Ma dove vanno? Si adocchiano? Si cercano? Si incontreranno mai? O si sfioreranno soltanto? «Con loro, lo spazio del mercato diviene il luogo ipnotico di una sospensione, senza orientamento e senza tempo. Cosa li lega in quei pochi attimi in cui si guardano: la speranza o la delusione, il tormento o la compassione, il desiderio o il vizio?». È un mercato della mente, quello narrato da Andò, una Vucciria del possibile, del vuoto che si frappone tra l’esposizione della merce e la distruzione di tutto quel ben di Dio, verdure, frutti, pesci, formaggi, salumi... Fu lo stesso Guttuso a confessare, condividendo l’idea del «quadro nero» espressa da Brandi: «A un certo punto, mentre dipingevo, mi sono accorto come tutta quella abbondanza di vita contenesse, nel fondo, un senso distruttivo. Senza che io ci pensassi o volessi, la tela esaltava un senso di morte». Parole che avrebbe sottoscritto, probabilmente, anche Goffredo Parise, secondo cui nessun quadro «ha mai espresso con tanta intensità il sentimento profondo del nostro paese».
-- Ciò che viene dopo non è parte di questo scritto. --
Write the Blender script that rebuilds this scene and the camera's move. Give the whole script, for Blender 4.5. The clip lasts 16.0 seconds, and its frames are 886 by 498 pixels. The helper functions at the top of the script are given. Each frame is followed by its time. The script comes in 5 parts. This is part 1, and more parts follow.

Andò è partito da qui, dal luogo più tipico di una comunità, il mercato, per cercarvi l’identità di un intero paese che crea e spreca, promette e delude, eternamente sospeso tra una felicità intravista e la catastrofe annunciata. Lo spettacolo è una natura morta che si fa movimento: dalla voce in prologo di Camilleri – che parla di una perdita di direzione, della molteplicità di colori e insieme della mancanza d’aria – si affaccia, al buio, un labirinto di altre voci, mentre con l’orchestra parte il film, dove le luci oscillanti del mercato si accendono lentamente, e sulla scena prendono posizione le figure, come nel quadro di Guttuso, immerse nel generale senso di abbandono notturno e di liturgia insensata che aleggia sul tutto. E il tempo sembra rarefarsi sotto l’inquietudine di una domanda forse senza risposta: che cosa ne faremo di noi?